• [PROMPT]:
For the copy, please give all of the data again exactly and leave the pictures out.
_ _ _
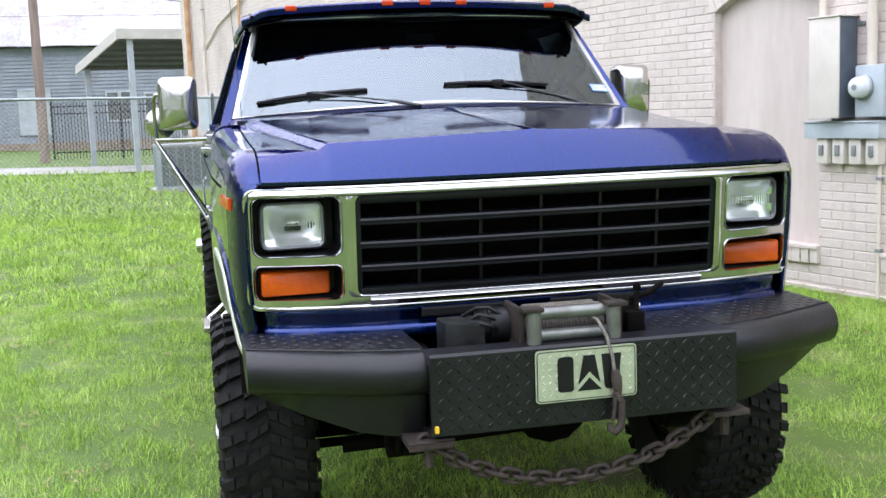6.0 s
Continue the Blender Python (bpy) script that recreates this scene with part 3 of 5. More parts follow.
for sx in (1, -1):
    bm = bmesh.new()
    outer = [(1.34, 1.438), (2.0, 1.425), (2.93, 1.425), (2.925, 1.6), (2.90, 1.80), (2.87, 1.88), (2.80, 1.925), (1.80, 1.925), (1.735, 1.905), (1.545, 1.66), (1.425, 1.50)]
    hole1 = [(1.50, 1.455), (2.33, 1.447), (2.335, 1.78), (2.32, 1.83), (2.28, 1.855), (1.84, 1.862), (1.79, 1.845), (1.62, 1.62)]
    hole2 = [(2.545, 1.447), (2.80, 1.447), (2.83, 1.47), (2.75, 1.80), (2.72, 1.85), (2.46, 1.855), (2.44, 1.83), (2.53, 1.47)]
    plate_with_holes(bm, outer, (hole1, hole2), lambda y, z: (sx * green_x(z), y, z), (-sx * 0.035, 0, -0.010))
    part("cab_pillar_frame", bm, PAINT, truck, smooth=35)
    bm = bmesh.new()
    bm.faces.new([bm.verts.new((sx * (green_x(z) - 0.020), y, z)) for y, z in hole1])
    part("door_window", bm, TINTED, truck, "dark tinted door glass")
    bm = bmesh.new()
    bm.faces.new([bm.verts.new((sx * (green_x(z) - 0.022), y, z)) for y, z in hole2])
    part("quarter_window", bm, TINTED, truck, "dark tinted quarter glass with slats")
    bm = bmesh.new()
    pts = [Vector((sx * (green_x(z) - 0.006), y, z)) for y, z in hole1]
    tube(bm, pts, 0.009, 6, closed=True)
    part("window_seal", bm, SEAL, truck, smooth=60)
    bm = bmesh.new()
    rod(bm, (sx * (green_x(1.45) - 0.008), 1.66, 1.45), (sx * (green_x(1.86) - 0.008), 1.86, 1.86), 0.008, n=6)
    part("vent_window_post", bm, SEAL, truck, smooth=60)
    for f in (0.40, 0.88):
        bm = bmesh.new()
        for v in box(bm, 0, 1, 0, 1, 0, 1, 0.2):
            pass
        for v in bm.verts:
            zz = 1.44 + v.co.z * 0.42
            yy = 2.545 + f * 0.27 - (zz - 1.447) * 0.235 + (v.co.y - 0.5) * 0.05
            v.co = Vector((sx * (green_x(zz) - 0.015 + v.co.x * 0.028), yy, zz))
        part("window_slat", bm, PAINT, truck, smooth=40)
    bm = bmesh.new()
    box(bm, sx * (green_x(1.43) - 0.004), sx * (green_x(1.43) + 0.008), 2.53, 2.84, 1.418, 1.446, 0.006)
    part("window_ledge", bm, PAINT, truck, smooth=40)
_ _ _
• [WRITTEN SOLUTION]:
6.0 s
Continue the Blender Python (bpy) script that recreates this scene with part 3 of 5. More parts follow.
for sx in (1, -1):
    bm = bmesh.new()
    outer = [(1.34, 1.438), (2.0, 1.425), (2.93, 1.425), (2.925, 1.6), (2.90, 1.80), (2.87, 1.88), (2.80, 1.925), (1.80, 1.925), (1.735, 1.905), (1.545, 1.66), (1.425, 1.50)]
    hole1 = [(1.50, 1.455), (2.33, 1.447), (2.335, 1.78), (2.32, 1.83), (2.28, 1.855), (1.84, 1.862), (1.79, 1.845), (1.62, 1.62)]
    hole2 = [(2.545, 1.447), (2.80, 1.447), (2.83, 1.47), (2.75, 1.80), (2.72, 1.85), (2.46, 1.855), (2.44, 1.83), (2.53, 1.47)]
    plate_with_holes(bm, outer, (hole1, hole2), lambda y, z: (sx * green_x(z), y, z), (-sx * 0.035, 0, -0.010))
    part("cab_pillar_frame", bm, PAINT, truck, smooth=35)
    bm = bmesh.new()
    bm.faces.new([bm.verts.new((sx * (green_x(z) - 0.020), y, z)) for y, z in hole1])
    part("door_window", bm, TINTED, truck, "dark tinted door glass")
    bm = bmesh.new()
    bm.faces.new([bm.verts.new((sx * (green_x(z) - 0.022), y, z)) for y, z in hole2])
    part("quarter_window", bm, TINTED, truck, "dark tinted quarter glass with slats")
    bm = bmesh.new()
    pts = [Vector((sx * (green_x(z) - 0.006), y, z)) for y, z in hole1]
    tube(bm, pts, 0.009, 6, closed=True)
    part("window_seal", bm, SEAL, truck, smooth=60)
    bm = bmesh.new()
    rod(bm, (sx * (green_x(1.45) - 0.008), 1.66, 1.45), (sx * (green_x(1.86) - 0.008), 1.86, 1.86), 0.008, n=6)
    part("vent_window_post", bm, SEAL, truck, smooth=60)
    for f in (0.40, 0.88):
        bm = bmesh.new()
        for v in box(bm, 0, 1, 0, 1, 0, 1, 0.2):
            pass
        for v in bm.verts:
            zz = 1.44 + v.co.z * 0.42
            yy = 2.545 + f * 0.27 - (zz - 1.447) * 0.235 + (v.co.y - 0.5) * 0.05
            v.co = Vector((sx * (green_x(zz) - 0.015 + v.co.x * 0.028), yy, zz))
        part("window_slat", bm, PAINT, truck, smooth=40)
    bm = bmesh.new()
    box(bm, sx * (green_x(1.43) - 0.004), sx * (green_x(1.43) + 0.008), 2.53, 2.84, 1.418, 1.446, 0.006)
    part("window_ledge", bm, PAINT, truck, smooth=40)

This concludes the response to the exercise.